The Toronto Blue Jays are paying Aaron Sanchez the MLB minimum salary in 2017, but they hope to pay him ‘a lot of money’ in the future.
The team’s recent decision to renew Sanchez’s contract at $535,000 drew the ire of the young right-hander’s agent, Scott Boras. Before long, though, Sanchez could be earning much more, and the Blue Jays would welcome that development. After all, the more he’s making, the better he has pitched.
Club president and CEO Mark Shapiro said that he, along with general manager Ross Atkins, conveyed that to Sanchez.
“Ross and I have told Aaron, ‘Listen, we want to pay you a lot of money. We want to pay you more money. The more we pay you the better, because that means you’ve performed better,’” Shapiro said Friday during a guest spot on The Jeff Blair Show on Sportsnet 590 The FAN. “We want our guys to all do extremely well for us to have to pay them a ton of money. Because if we have to pay them a ton of money, that means they’re performing on the field, which means we have a better chance to be a championship team.”
Earlier this month the Blue Jays renewed Sanchez’s 2017 contract for the major-league minimum, a move that Boras did not agree with. The team offered Sanchez a small increase that was based on a formula for calculating pre-arbitration raises and the 24-year-old declined to accept, so the Blue Jays, adhering to a long-standing policy for cases where players don’t accept offered raises, opted to renew the right-hander at the major-league minimum.

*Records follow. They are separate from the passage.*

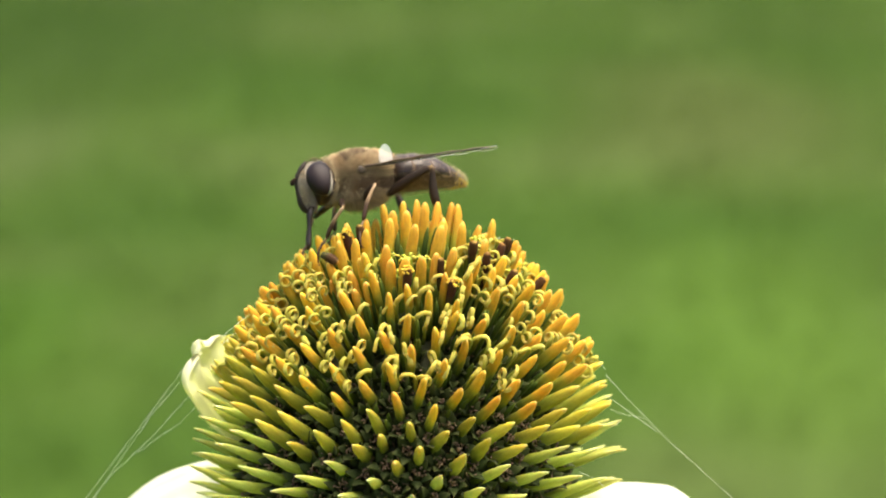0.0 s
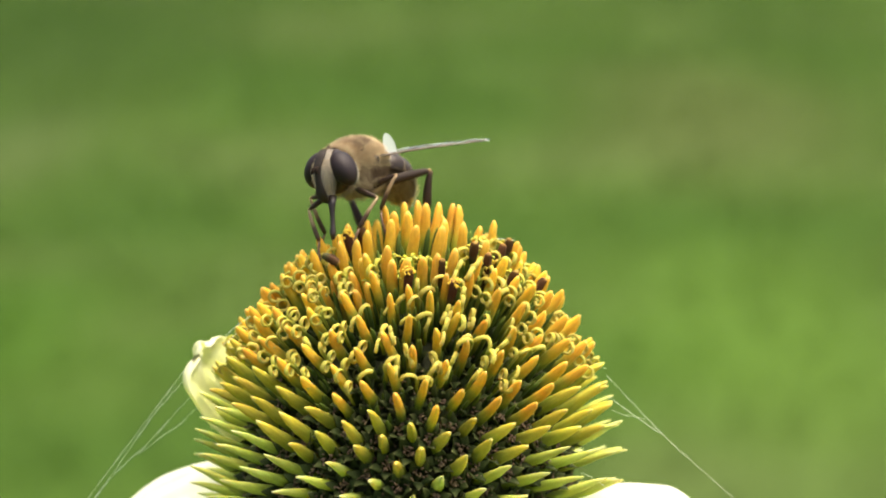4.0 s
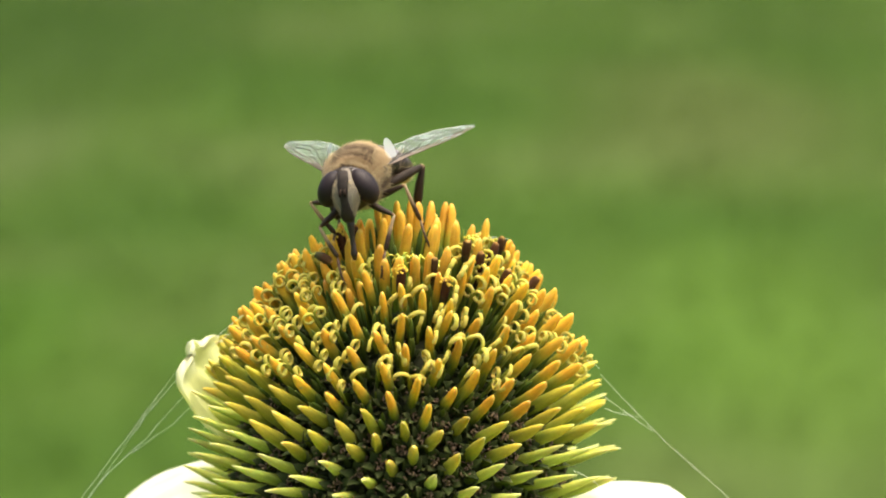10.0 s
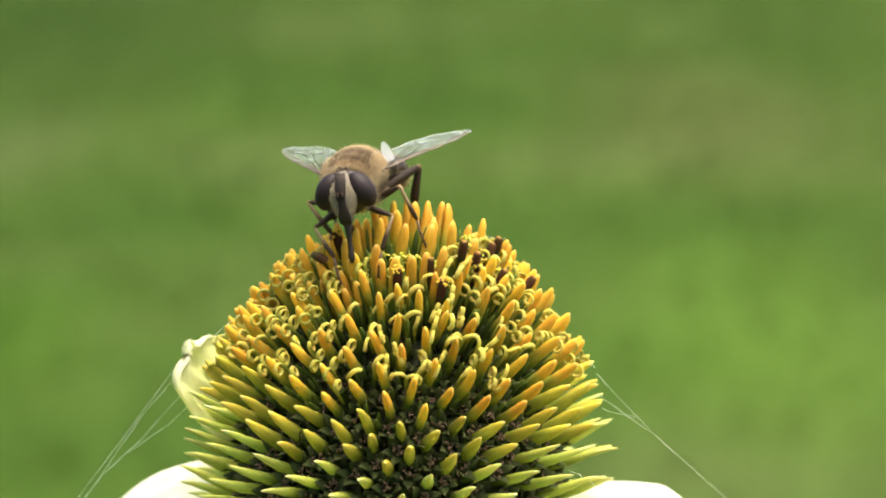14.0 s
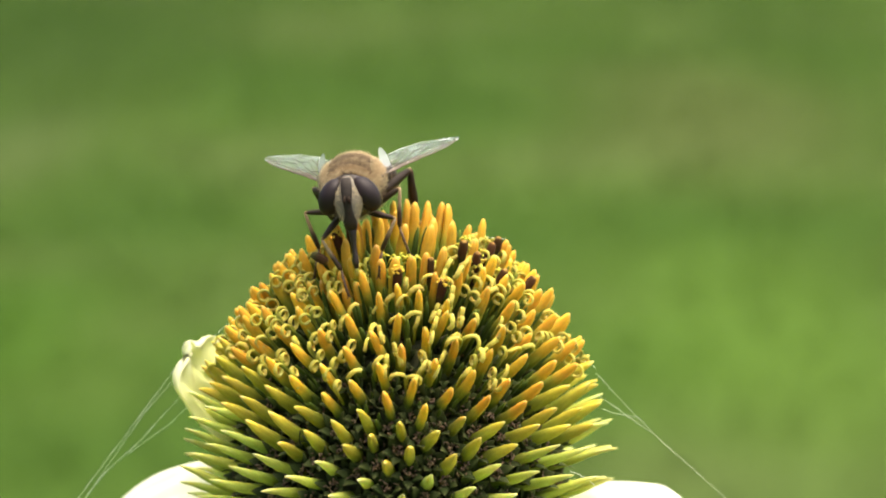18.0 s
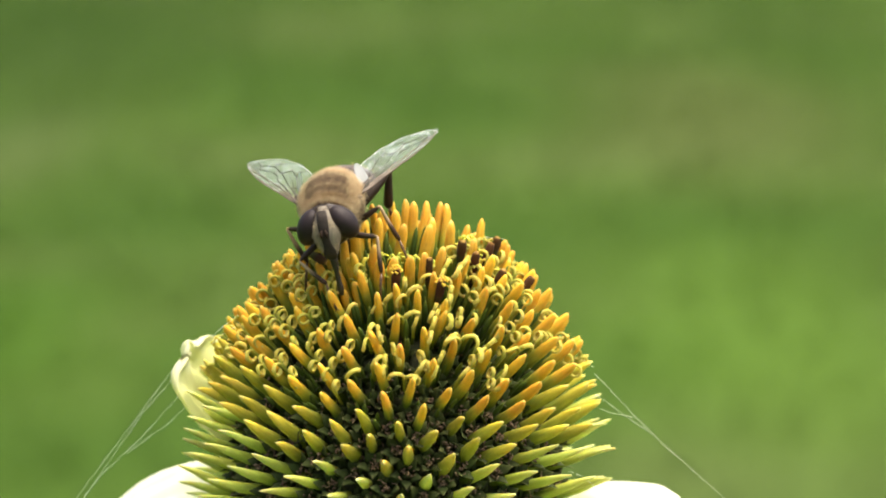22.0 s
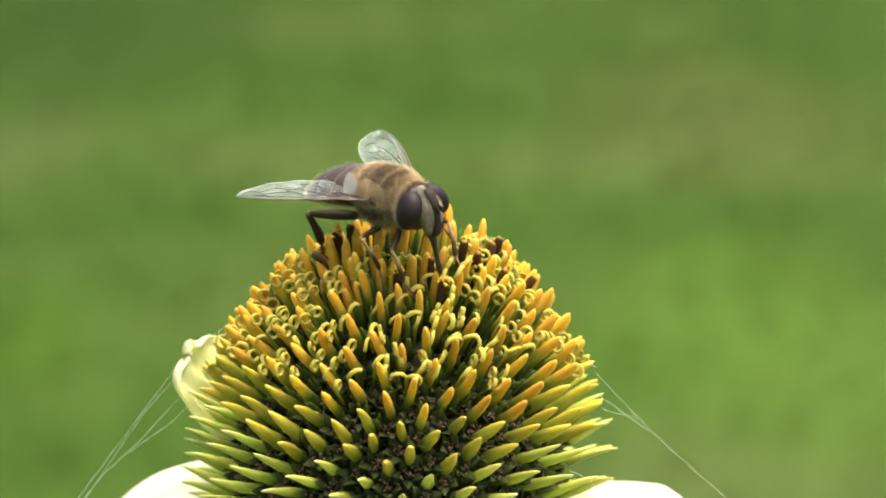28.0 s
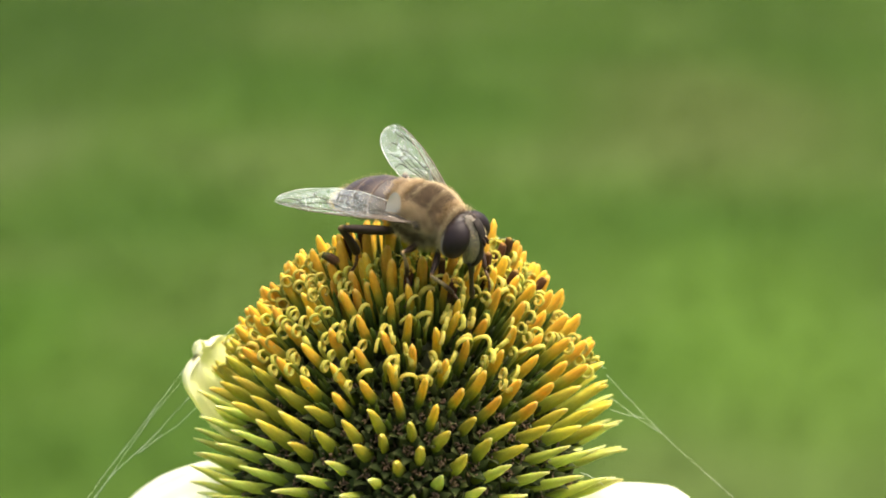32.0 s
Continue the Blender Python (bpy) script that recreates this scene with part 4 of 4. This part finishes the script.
FLOWER_ROWS = [
    (0.0, pose(-0.00012, 0, 0.74997, 0, 0.17, 0)),
    (0.1, pose(-0.00009, 0, 0.74994, 0, 0.18, 0)),
    (0.2, pose(0.00034, 0, 0.74989, 0, 0.28, 0)),
    (0.3, pose(0.00012, 0, 0.74992, 0, 0.23, 0)),
    (0.4, pose(-0.00026, 0, 0.74996, 0, 0.14, 0)),
    (0.5, pose(0.00033, 0, 0.74999, 0, 0.26, 0)),
    (0.6, pose(0.00136, 0, 0.74978, 0, 0.53, 0)),
    (0.7, pose(0.00119, 0, 0.74979, 0, 0.49, 0)),
    (0.8, pose(0.00017, 0, 0.74991, 0, 0.24, 0)),
    (0.9, pose(0.00046, 0, 0.74988, 0, 0.31, 0)),
    (1.0, pose(0.00098, 0, 0.74977, 0, 0.48, 0)),
    (1.1, pose(0.00055, 0, 0.74987, 0, 0.33, 0)),
    (1.2, pose(0.00012, 0, 0.74992, 0, 0.23, 0)),
    (1.3, pose(-0.00052, 0, 0.74999, 0, 0.07, 0)),
    (1.4, pose(-0.00026, 0, 0.74996, 0, 0.14, 0)),
    (1.5, pose(-0.00051, 0, 0.75005, 0, 0.15, 0)),
    (1.6, pose(-0.00073, 0, 0.75001, 0, 0.02, 0)),
    (1.7, pose(0.00017, 0, 0.74991, 0, 0.24, 0)),
    (1.8, pose(-0.00052, 0, 0.74999, 0, 0.07, 0)),
    (1.9, pose(-0.00064, 0, 0.75000, 0, 0.04, 0)),
    (2.0, pose(0.00021, 0, 0.74994, 0, 0.26, 0)),
    (2.1, pose(-0.00039, 0, 0.74997, 0, 0.10, 0)),
    (2.2, pose(-0.00009, 0, 0.74994, 0, 0.18, 0)),
    (2.3, pose(-0.00013, 0, 0.74995, 0, 0.17, 0)),
    (2.4, pose(-0.00060, 0, 0.75000, 0, 0.05, 0)),
    (2.5, pose(0.00023, 0, 0.74987, 0, 0.18, 0)),
    (2.6, pose(0.00042, 0, 0.74988, 0, 0.30, 0)),
    (2.7, pose(0.00102, 0, 0.74981, 0, 0.45, 0)),
    (2.8, pose(0.00110, 0, 0.74980, 0, 0.47, 0)),
    (2.9, pose(0.00093, 0, 0.74982, 0, 0.43, 0)),
    (3.0, pose(0.00175, 0, 0.74974, 0, 0.65, 0)),
    (3.1, pose(0.00093, 0, 0.74982, 0, 0.43, 0)),
    (3.5, pose(0.00010, 0, 0.74989, 0, 0.19, 0)),
    (5.5, pose(-0.00058, 0, 0.75000, 0, -0.02, 0)),
    (5.6, pose(0.00076, 0, 0.74984, 0, 0.39, 0)),
    (5.7, pose(0.00059, 0, 0.74986, 0, 0.35, 0)),
    (5.8, pose(0.00008, 0, 0.74992, 0, 0.22, 0)),
    (5.9, pose(0.00123, 0, 0.74979, 0, 0.50, 0)),
    (6.0, pose(0.00049, 0, 0.74987, 0, 0.32, 0)),
    (6.1, pose(0.00004, 0, 0.74993, 0, 0.21, 0)),
    (6.2, pose(0.00064, 0, 0.74986, 0, 0.36, 0)),
    (6.3, pose(0.00021, 0, 0.74991, 0, 0.25, 0)),
    (6.4, pose(0.00085, 0, 0.74983, 0, 0.41, 0)),
    (6.5, pose(0.00081, 0, 0.74985, 0, 0.34, 0)),
    (6.6, pose(0.00046, 0, 0.74988, 0, 0.31, 0)),
    (6.7, pose(0.00089, 0, 0.74983, 0, 0.42, 0)),
    (6.8, pose(0.00004, 0, 0.74993, 0, 0.21, 0)),
    (6.9, pose(0.00042, 0, 0.74988, 0, 0.30, 0)),
    (7.0, pose(0.00025, 0, 0.74985, 0, 0.29, 0)),
    (7.1, pose(-0.00052, 0, 0.74999, 0, 0.07, 0)),
    (7.2, pose(-0.00005, 0, 0.74994, 0, 0.19, 0)),
    (7.3, pose(-0.00018, 0, 0.74995, 0, 0.16, 0)),
    (7.4, pose(-0.00056, 0, 0.74999, 0, 0.06, 0)),
    (7.5, pose(-0.00041, 0, 0.74996, 0, 0.11, 0)),
    (8.0, pose(-0.00053, 0, 0.74999, 0, 0.02, 0)),
    (9.0, pose(-0.00048, 0, 0.75000, 0, 0.00, 0)),
    (9.5, pose(-0.00078, 0, 0.75000, 0, 0.00, 0)),
    (10.0, pose(-0.00053, 0, 0.75000, 0, -0.00, 0)),
    (10.5, pose(-0.00080, 0, 0.75000, 0, 0.00, 0)),
    (11.0, pose(-0.00086, 0, 0.74999, 0, 0.01, 0)),
    (12.0, pose(-0.00083, 0, 0.75001, 0, 0.03, 0)),
    (13.0, pose(-0.00081, 0, 0.75000, 0, 0.00, 0)),
    (14.0, pose(-0.00079, 0, 0.75001, 0, 0.01, 0)),
    (17.0, pose(-0.00085, 0, 0.74999, 0, -0.00, 0)),
    (18.0, pose(-0.00079, 0, 0.74999, 0, -0.03, 0)),
    (19.0, pose(-0.00084, 0, 0.75000, 0, 0.00, 0)),
    (20.0, pose(-0.00097, 0, 0.75001, 0, 0.01, 0)),
    (21.0, pose(-0.00086, 0, 0.75000, 0, -0.02, 0)),
    (22.0, pose(-0.00090, 0, 0.75000, 0, 0.01, 0)),
    (23.0, pose(-0.00092, 0, 0.75001, 0, 0.00, 0)),
    (24.0, pose(-0.00095, 0, 0.75001, 0, -0.01, 0)),
    (25.0, pose(-0.00097, 0, 0.75001, 0, 0.01, 0)),
    (27.5, pose(-0.00078, 0, 0.75001, 0, 0.01, 0)),
    (28.0, pose(-0.00077, 0, 0.75001, 0, 0.01, 0)),
    (28.1, pose(-0.00073, 0, 0.75001, 0, 0.02, 0)),
    (28.2, pose(-0.00064, 0, 0.75000, 0, 0.04, 0)),
    (28.3, pose(-0.00052, 0, 0.74999, 0, 0.07, 0)),
    (28.4, pose(-0.00047, 0, 0.74998, 0, 0.08, 0)),
    (28.5, pose(-0.00037, 0, 0.74996, 0, 0.12, 0)),
    (28.6, pose(-0.00030, 0, 0.74997, 0, 0.12, 0)),
    (28.7, pose(-0.00064, 0, 0.75000, 0, 0.04, 0)),
    (28.8, pose(-0.00052, 0, 0.74999, 0, 0.07, 0)),
    (28.9, pose(-0.00060, 0, 0.75000, 0, 0.05, 0)),
    (29.0, pose(-0.00062, 0, 0.74998, 0, 0.06, 0)),
    (29.1, pose(-0.00030, 0, 0.74997, 0, 0.12, 0)),
    (29.2, pose(-0.00039, 0, 0.74997, 0, 0.10, 0)),
    (29.3, pose(-0.00026, 0, 0.74996, 0, 0.14, 0)),
    (29.4, pose(-0.00013, 0, 0.74995, 0, 0.17, 0)),
    (29.5, pose(-0.00068, 0, 0.75000, 0, 0.04, 0)),
    (29.6, pose(-0.00043, 0, 0.74998, 0, 0.09, 0)),
    (29.7, pose(-0.00005, 0, 0.74994, 0, 0.19, 0)),
    (29.8, pose(-0.00047, 0, 0.74998, 0, 0.08, 0)),
    (29.9, pose(0.00021, 0, 0.74991, 0, 0.25, 0)),
    (30.0, pose(0.00018, 0, 0.74990, 0, 0.27, 0)),
    (30.1, pose(-0.00039, 0, 0.74997, 0, 0.10, 0)),
    (30.2, pose(-0.00009, 0, 0.74994, 0, 0.18, 0)),
    (30.3, pose(-0.00026, 0, 0.74996, 0, 0.14, 0)),
    (30.4, pose(-0.00013, 0, 0.74995, 0, 0.17, 0)),
    (30.5, pose(-0.00037, 0, 0.74997, 0, 0.15, 0)),
    (30.6, pose(-0.00060, 0, 0.75000, 0, 0.05, 0)),
    (30.7, pose(-0.00039, 0, 0.74997, 0, 0.10, 0)),
    (30.8, pose(-0.00039, 0, 0.74997, 0, 0.10, 0)),
    (30.9, pose(-0.00018, 0, 0.74995, 0, 0.16, 0)),
    (31.0, pose(-0.00018, 0, 0.74994, 0, 0.19, 0)),
    (31.1, pose(-0.00035, 0, 0.74997, 0, 0.11, 0)),
    (31.2, pose(-0.00030, 0, 0.74997, 0, 0.12, 0)),
    (31.3, pose(-0.00035, 0, 0.74997, 0, 0.11, 0)),
    (31.4, pose(-0.00026, 0, 0.74996, 0, 0.14, 0)),
    (31.5, pose(-0.00020, 0, 0.74996, 0, 0.16, 0)),
    (31.6, pose(-0.00047, 0, 0.74998, 0, 0.08, 0)),
    (31.7, pose(-0.00005, 0, 0.74994, 0, 0.19, 0)),
    (31.8, pose(0.00012, 0, 0.74992, 0, 0.23, 0)),
    (31.9, pose(-0.00026, 0, 0.74996, 0, 0.14, 0)),
    (32.0, pose(-0.00005, 0, 0.74996, 0, 0.17, 0)),
]
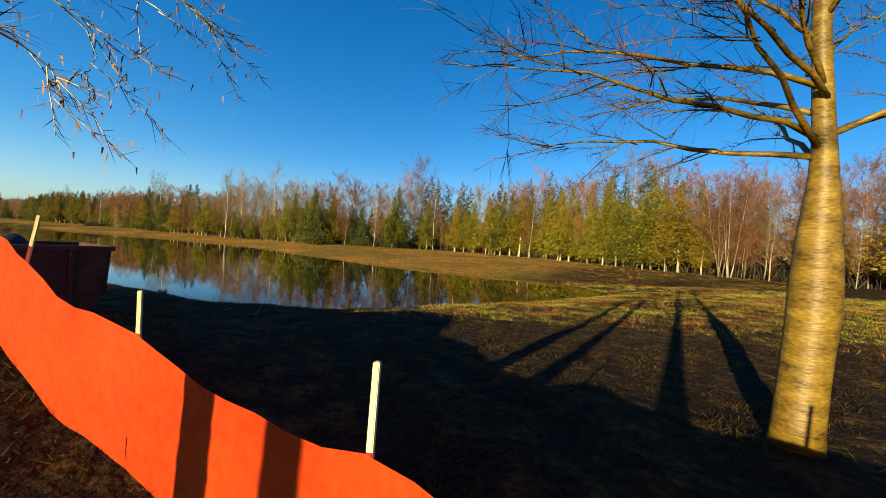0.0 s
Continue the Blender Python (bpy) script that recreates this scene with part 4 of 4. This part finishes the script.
yy = rng.uniform(225, 306, 1500)
west_shore = np.array([min([q[0] for q in RING_B if abs(q[1] - v) < 4], default=-46) for v in np.arange(224, 308)])
xx = np.interp(yy, np.arange(224, 308), west_shore) + rng.uniform(-0.8, 1.6, len(yy))
keep = waves(xx, yy, 9.0, 33) + (yy - 262) / 40 > 0
grass("dead_reeds", "rust-brown dead reeds along the far west shore", xx[keep], yy[keep], 5, "scrub_red", 0.8, 0.018, 0.5, 0.25)


def silt_cloth(y0, y1):
    """A long crumpled sheet pinned along the top of the west bank."""
    yv = np.arange(y0, y1, 0.4)
    u, y = np.meshgrid(np.linspace(0, 1, 7), yv)
    shore = np.interp(y, np.arange(224, 308), west_shore)
    x = shore - 0.7 - u * (1.5 + 0.5 * waves(y, 0 * y, 6.0, 71)) + 0.15 * waves(y, u, 1.5, 72)
    z = ground_z(x, y) + 0.06 + 0.05 * waves(y, u * 3, 0.9, 73) + 0.1 * u * np.maximum(waves(y, 0 * y, 2.2, 74), 0)
    n_ = len(yv)
    i = (np.arange(n_ - 1)[:, None] * 7 + np.arange(6)[None]).ravel()
    f = np.concatenate([np.stack([i, i + 8, i + 1], 1), np.stack([i, i + 7, i + 8], 1)])
    ob = put("silt_cloth", tri_mesh("silt_cloth", np.stack([x, y, z], -1).reshape(-1, 3), f, "tarp", True))
    return tagged(ob, "long crumpled grey silt cloth along the bank top", "silt cloth")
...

“Toronto is so rigid, they not only have a very antiquated or substandard policy compared to the other teams for extraordinary performance, but if you don’t accept what that low standard is, they then have the poison pill of saying, you get paid the minimum,” Boras told Sportsnet’s Shi Davidi at the time. “It’s the harshest treatment in baseball that any club could provide for a player.”
Shapiro told Jeff Blair and Stephen Brunt on Friday morning that he’s conducted business with Boras for 20 years now and ultimately, the team’s interests are aligned with those of the player and the agent.
“We’re the best we can possibly be if Aaron Sanchez and all of our players play to their best abilities,” Shapiro said. “Every decision we make is about maximizing Aaron’s potential. As we walked through last year, we were the ones trying to be protective of his future, his potential, his upside.”